You’re sitting on the couch, half-watching a movie. Everything is calm. Then you hear it. Footsteps. Not loud, not rushed. Just clear enough to make you pause.
You mute the TV. You listen again. Nothing. You check the hallway. No one’s there.
Moments like this are extremely confusing. You’re sure you heard something, yet the space around you is empty, and that disconnect lingers longer than the sound itself.
Hearing footsteps when no one is physically present happens more often than people like to admit. Some dismiss it quickly. Others replay it in their mind for hours. And while it’s commonly tied to paranormal stories, there are also spiritual and psychological ways to look at it without jumping straight to fear or conclusions.
A Sense of Presence
In spiritual traditions, unexplained footsteps are often linked to the presence of someone who has passed on. The sound of movement suggests something nearby, not visible, but aware of its surroundings.
This presence isn’t usually described as threatening. In many belief systems, footsteps are associated with protective figures, deceased loved ones, or guiding energies making themselves known. Not to frighten you, but to signal companionship or watchfulness during moments when you might feel alone.
These sounds are noticed more often at night, when the house is quiet and distractions fall away. Still, they can happen during the day as well, especially during emotionally heavy or transitional periods.
Ancestors and Familiar Energy

Some interpretations tie footsteps to ancestral presence. In moments when you’re under pressure or facing uncertainty, these sounds are thought to show up as reassurance rather than warning.
Footsteps carry meaning because they suggest movement. Direction. Continuation.
The idea behind this belief is simple. Just because you can’t see support doesn’t mean it isn’t there. The sound of walking becomes symbolic. Someone is keeping pace with you, even if you don’t recognize it consciously.
When a Space Holds Memory
If footsteps start after moving into a new home, some traditions interpret them as residual energy. Not an active spirit, but the imprint of routine.
People walk the same paths every day. Hallways. Staircases. Kitchens. Over time, those movements leave patterns. In folklore, these patterns sometimes replay without intention or awareness.
In these cases, the sound isn’t directed at you. It’s more like background noise from the past, repeating itself.
The Subconscious Side of It
Not every unexplained sound comes from outside you.
Sometimes footsteps come from inside your own mind. Especially during periods of stress, exhaustion, or emotional overload. The brain fills gaps. It replays sensations. It creates sound where there is none.
From a symbolic perspective, footsteps can represent inner movement you’ve been avoiding. A decision you haven’t made. A change you’ve delayed. A direction you know you should take but keep postponing.
The sound becomes a signal that something wants to move forward, even if part of you is resisting.
Movement and Personal Shifts
Spiritually, footsteps are linked to movement. They suggest that something is already shifting, even if you feel stuck or unsure of your next step. Hearing them during a stagnant phase can point to momentum returning, not in a forceful way, but as a reminder that staying frozen isn’t protecting you anymore.

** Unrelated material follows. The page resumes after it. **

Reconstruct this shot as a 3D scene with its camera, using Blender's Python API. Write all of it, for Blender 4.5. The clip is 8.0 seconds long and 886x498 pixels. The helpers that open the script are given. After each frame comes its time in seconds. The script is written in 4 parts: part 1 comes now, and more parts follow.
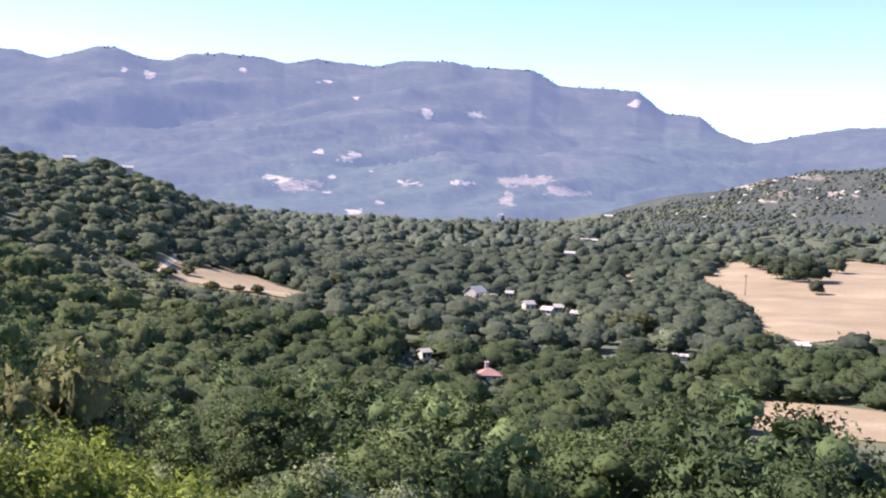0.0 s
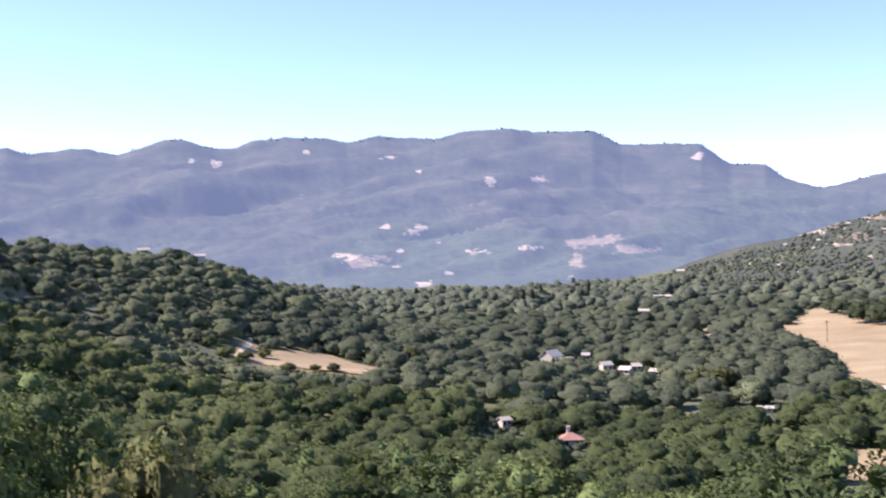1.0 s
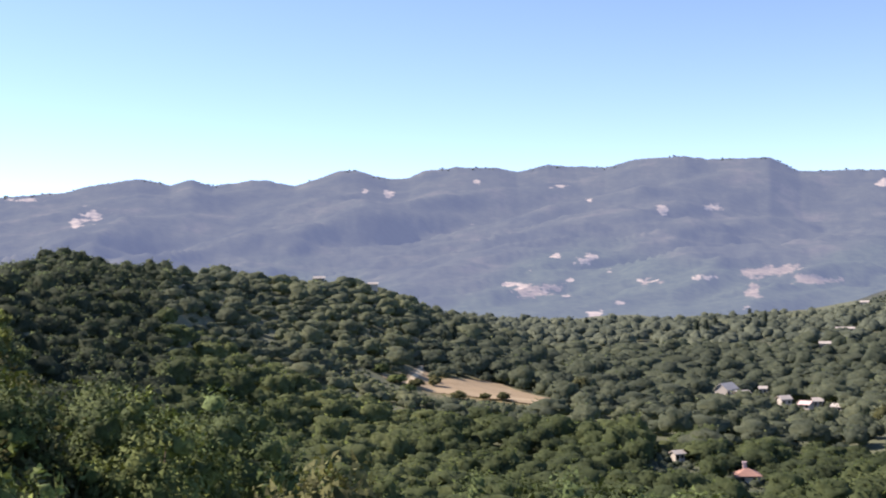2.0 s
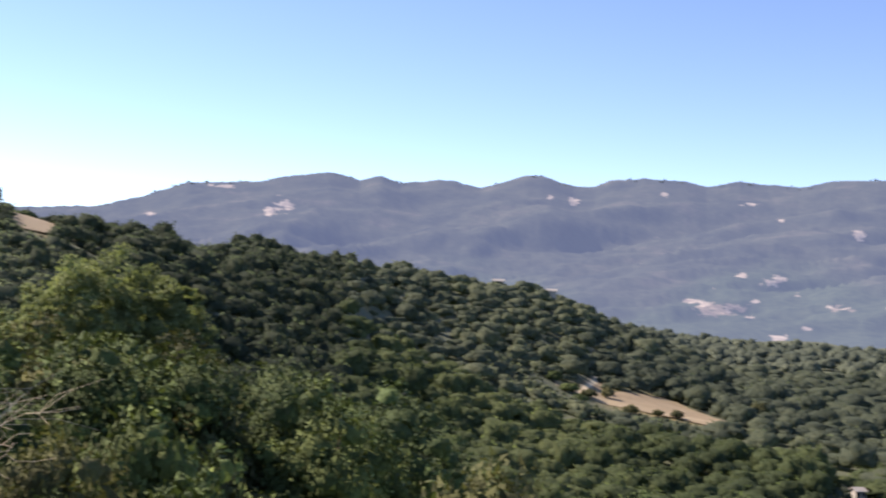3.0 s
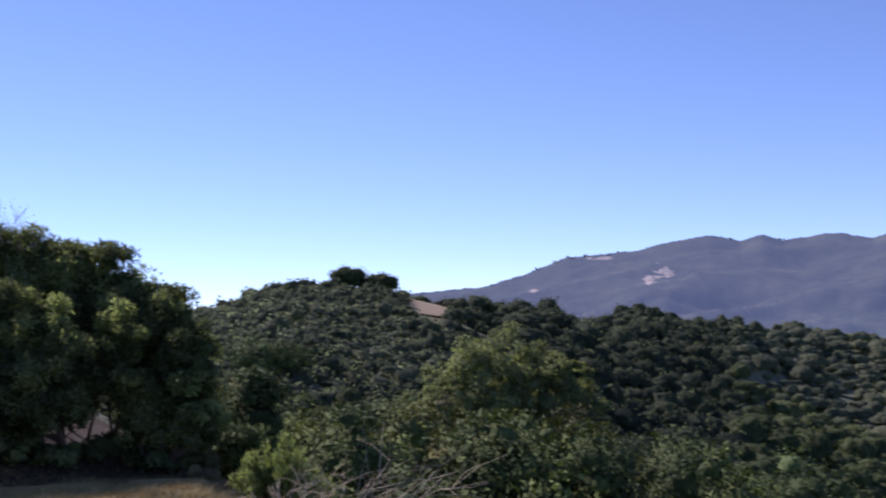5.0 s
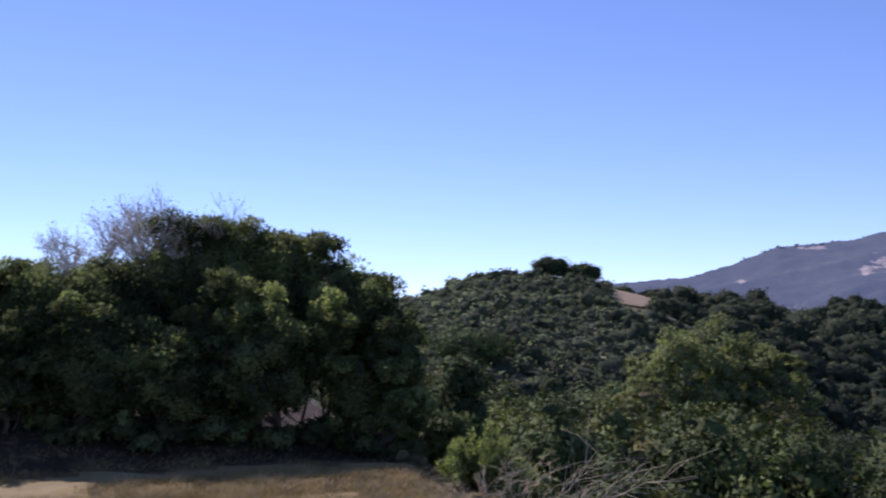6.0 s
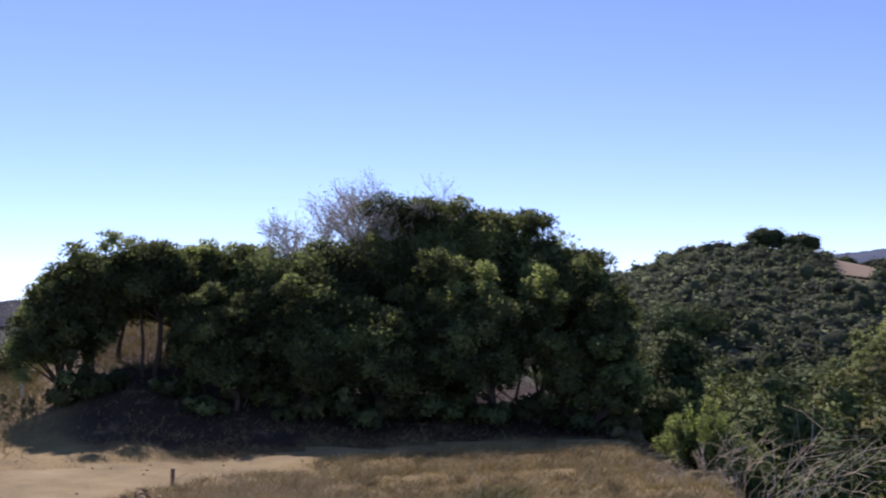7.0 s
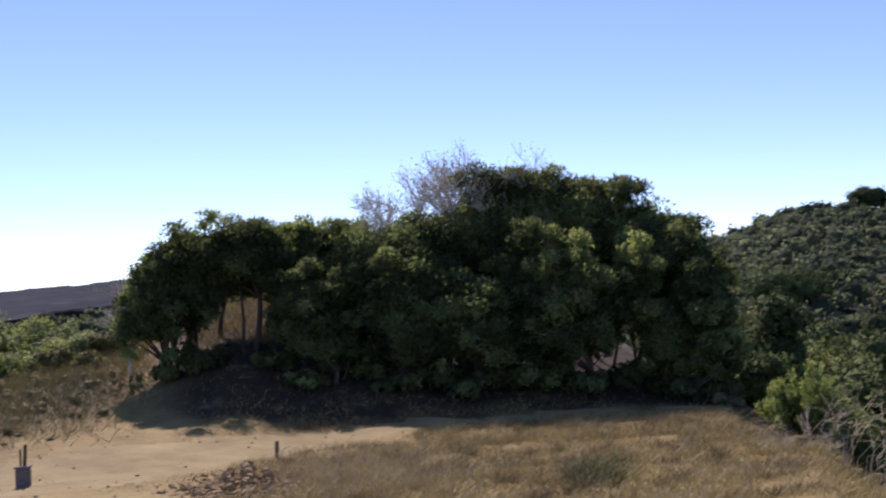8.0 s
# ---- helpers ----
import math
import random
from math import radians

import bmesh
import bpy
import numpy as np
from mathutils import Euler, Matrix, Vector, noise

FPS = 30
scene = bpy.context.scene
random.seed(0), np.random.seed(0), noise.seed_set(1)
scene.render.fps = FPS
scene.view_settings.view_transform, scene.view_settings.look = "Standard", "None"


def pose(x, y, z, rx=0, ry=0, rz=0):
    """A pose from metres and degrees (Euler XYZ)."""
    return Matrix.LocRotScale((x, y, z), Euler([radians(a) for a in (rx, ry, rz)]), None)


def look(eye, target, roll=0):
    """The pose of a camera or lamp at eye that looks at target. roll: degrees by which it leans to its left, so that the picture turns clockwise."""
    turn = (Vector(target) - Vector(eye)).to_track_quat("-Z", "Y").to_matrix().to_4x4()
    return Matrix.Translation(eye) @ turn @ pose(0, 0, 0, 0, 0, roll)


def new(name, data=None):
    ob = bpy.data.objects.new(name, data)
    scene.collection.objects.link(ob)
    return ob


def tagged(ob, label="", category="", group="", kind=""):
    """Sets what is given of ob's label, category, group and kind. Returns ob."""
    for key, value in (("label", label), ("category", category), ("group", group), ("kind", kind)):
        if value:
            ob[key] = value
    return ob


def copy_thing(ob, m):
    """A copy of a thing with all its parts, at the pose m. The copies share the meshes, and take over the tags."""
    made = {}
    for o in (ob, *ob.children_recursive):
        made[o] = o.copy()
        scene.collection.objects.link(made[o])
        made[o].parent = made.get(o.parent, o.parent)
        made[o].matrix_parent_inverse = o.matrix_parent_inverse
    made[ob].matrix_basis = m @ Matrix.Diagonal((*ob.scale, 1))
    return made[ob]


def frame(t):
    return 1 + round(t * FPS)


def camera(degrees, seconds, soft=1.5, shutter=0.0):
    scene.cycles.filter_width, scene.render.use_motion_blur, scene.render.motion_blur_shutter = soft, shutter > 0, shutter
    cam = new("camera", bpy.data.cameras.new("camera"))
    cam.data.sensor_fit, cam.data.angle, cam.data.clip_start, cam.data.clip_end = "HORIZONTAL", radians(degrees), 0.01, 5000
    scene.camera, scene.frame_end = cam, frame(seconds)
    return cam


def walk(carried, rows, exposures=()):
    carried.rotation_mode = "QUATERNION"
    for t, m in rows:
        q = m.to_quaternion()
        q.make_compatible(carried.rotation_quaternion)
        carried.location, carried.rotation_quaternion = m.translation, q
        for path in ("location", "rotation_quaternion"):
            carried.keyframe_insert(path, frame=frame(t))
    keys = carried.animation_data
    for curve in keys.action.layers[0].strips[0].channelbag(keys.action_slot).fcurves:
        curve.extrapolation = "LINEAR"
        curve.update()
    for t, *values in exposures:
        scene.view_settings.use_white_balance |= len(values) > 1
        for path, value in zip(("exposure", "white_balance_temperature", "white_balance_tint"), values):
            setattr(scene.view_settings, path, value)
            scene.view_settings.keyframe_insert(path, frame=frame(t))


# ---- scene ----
# ---------------------------------------------------------------- camera
EYE = 1.65          # eye height over the knoll on which the camera stands
cam = camera(42, 8.0, soft=2.0, shutter=0.35)

# seconds, turn to the left, tilt up, lean to the left (degrees)
TURNS = [
    (0.0, -3.40, -4.05, 2.40),
    (0.3, -2.35, -4.05, 2.00),
    (0.5, -1.65, -4.00, 1.60),
    (0.7, -1.05, -3.80, 0.70),
    (0.8, -0.62, -2.65, -0.30),
    (0.9, -0.32, -1.25, -1.10),
    (1.0, 0.10, -0.67, -1.69),
    (1.5, 5.48, 0.35, -2.28),
    (1.7, 6.86, 0.80, -2.30),
    (2.8, 14.79, 1.05, 2.27),
    (3.0, 17.46, 1.19, 2.53),
    (3.5, 23.03, 1.48, 0.84),
    (4.0, 27.11, 2.04, -0.57),
    (4.2, 28.65, 2.90, -0.60),
    (5.3, 39.45, 4.48, -0.80),
    (5.5, 41.64, 4.43, -0.54),
    (6.0, 46.25, 4.01, -0.35),
    (6.5, 51.16, 3.27, -0.38),
    (7.0, 56.57, 3.02, -1.27),
    (7.5, 58.35, 2.76, -1.29),
    (8.0, 61.22, 1.71, -2.72),
]
ARM = 0.3           # the camera is held before the turning body
walk(cam, [(t, pose(-ARM * math.sin(radians(turn)), ARM * math.cos(radians(turn)), EYE, 90 + tilt, 0, turn) @ pose(0, 0, 0, 0, 0, lean)) for t, turn, tilt, lean in TURNS],
     exposures=[(0.0, 1.20, 6400, 29), (0.8, 1.16, 6500, 28), (1.5, 0.98, 6950, 25), (3.0, 0.70, 6950, 23), (3.5, 0.66, 6950, 23), (4.2, 0.56, 6800, 27), (5.3, -0.02, 5900, 36), (6.5, 0.03, 6050, 36), (8.0, 0.20, 6450, 32)])

# ---------------------------------------------------------------- light
SUN_AZ, SUN_EL = 77.0, 41.0     # degrees to the left of the y axis, and up


def toward(az, r, z=0.0):
    a = radians(az)
    return Vector((-math.sin(a) * r, math.cos(a) * r, z))


world = bpy.data.worlds.new("world")
scene.world = world
world.use_nodes = True
wt = world.node_tree
sky = wt.nodes.new("ShaderNodeTexSky")
sky.sky_type = "NISHITA"
sky.sun_disc = False
sky.sun_elevation = radians(SUN_EL)
sky.sun_rotation = radians(-SUN_AZ)
sky.altitude = 800
sky.air_density, sky.dust_density, sky.ozone_density = 0.65, 0.0, 4.0
wt.nodes["Background"].inputs["Strength"].default_value = 0.15
wt.links.new(sky.outputs["Color"], wt.nodes["Background"].inputs["Color"])

sun = new("sun", bpy.data.lights.new("sun", "SUN"))
sun.data.energy, sun.data.angle, sun.data.color = 5.0, radians(0.53), (1.0, 0.95, 0.86)
_c = math.cos(radians(SUN_EL))
sun.matrix_world = look(toward(SUN_AZ, 50 * _c, 50 * math.sin(radians(SUN_EL))), (0, 0, 0))

# ---------------------------------------------------------------- materials


def material(name, rough=0.9):
    m = bpy.data.materials.new(name)
    m.use_nodes = True
    b = m.node_tree.nodes["Principled BSDF"]
    b.inputs["Roughness"].default_value = rough
    b.inputs["Specular IOR Level"].default_value = 0.25
    return m, m.node_tree, b


def ramp(nt, fac, stops):
    n = nt.nodes.new("ShaderNodeValToRGB")
    while len(n.color_ramp.elements) < len(stops):
        n.color_ramp.elements.new(0.5)
    for e, (p, c) in zip(n.color_ramp.elements, stops):
        e.position, e.color = p, (*c, 1)
    nt.links.new(fac, n.inputs["Fac"])
    return n.outputs["Color"]


def noise_tex(nt, scale, detail=4, rough=0.6, kind="Object", stretch=None):
    tc = nt.nodes.new("ShaderNodeTexCoord")
    n = nt.nodes.new("ShaderNodeTexNoise")
    n.inputs["Scale"].default_value, n.inputs["Detail"].default_value, n.inputs["Roughness"].default_value = scale, detail, rough
    out = tc.outputs[kind]
    if stretch:
        mp = nt.nodes.new("ShaderNodeMapping")
        mp.inputs["Scale"].default_value = stretch
        nt.links.new(out, mp.inputs["Vector"])
        out = mp.outputs["Vector"]
    nt.links.new(out, n.inputs["Vector"])
    return n.outputs["Fac"]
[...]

Change doesn’t always announce itself in obvious ways. Sometimes it arrives as a small interruption, just enough to pull your focus back to your own direction and remind you that the path is still there, waiting for you to move again.
When Footsteps Appear During Change

Don’t be surprised if you hear footsteps during transitional periods. Breakups. Career shifts. Grief. Relocation. Times when the structure of daily life changes.
In this context, footsteps are often linked to transition. Something is ending. Something else is forming. The sound reflects movement between states rather than arrival at a destination.
How to Read the Experience
Before assigning meaning, pause and check your own state first. Were you exhausted, anxious, half-asleep? Had you just gone through a breakup, lost a job, or dealt with something emotionally heavy? Or were you actually feeling stable and clear that day?
The mind can fill in gaps when it’s under pressure, especially during stress or lack of sleep. That doesn’t make the experience fake, but it does change how you interpret it.
If the footsteps happen more than once, especially when you’re alert and calm, they’re more likely to carry symbolic meaning for you personally. That meaning won’t be universal. It depends on your history, beliefs, and emotional state at the time.
What matters most is how the moment felt. Not panic or immediate interpretation, but the emotional tone. Calm. Neutral. Heavy. Familiar. Those details tell you more than any fixed explanation ever could.
If you felt calm or steady, the experience is often interpreted as presence or support, something watching over rather than intruding. If the sound left you tense or unsettled, it may point to unresolved stress, fear, or something in your life that needs attention before meaning is assigned.
Where the Meaning Usually Sits
Hearing footsteps with no visible source doesn’t automatically point to danger or something being wrong. In spiritual interpretations, it’s more often linked to presence, transition, or inner movement rather than threat.
Sometimes the sound has an external explanation.
Sometimes it doesn’t.
Either way, it tends to show up during periods when something is already shifting beneath the surface. Emotionally, mentally, or in the direction your life is taking.
That underlying shift is usually the part worth paying attention to. And despite what horror stories suggest, spiritual presence itself isn’t something to fear.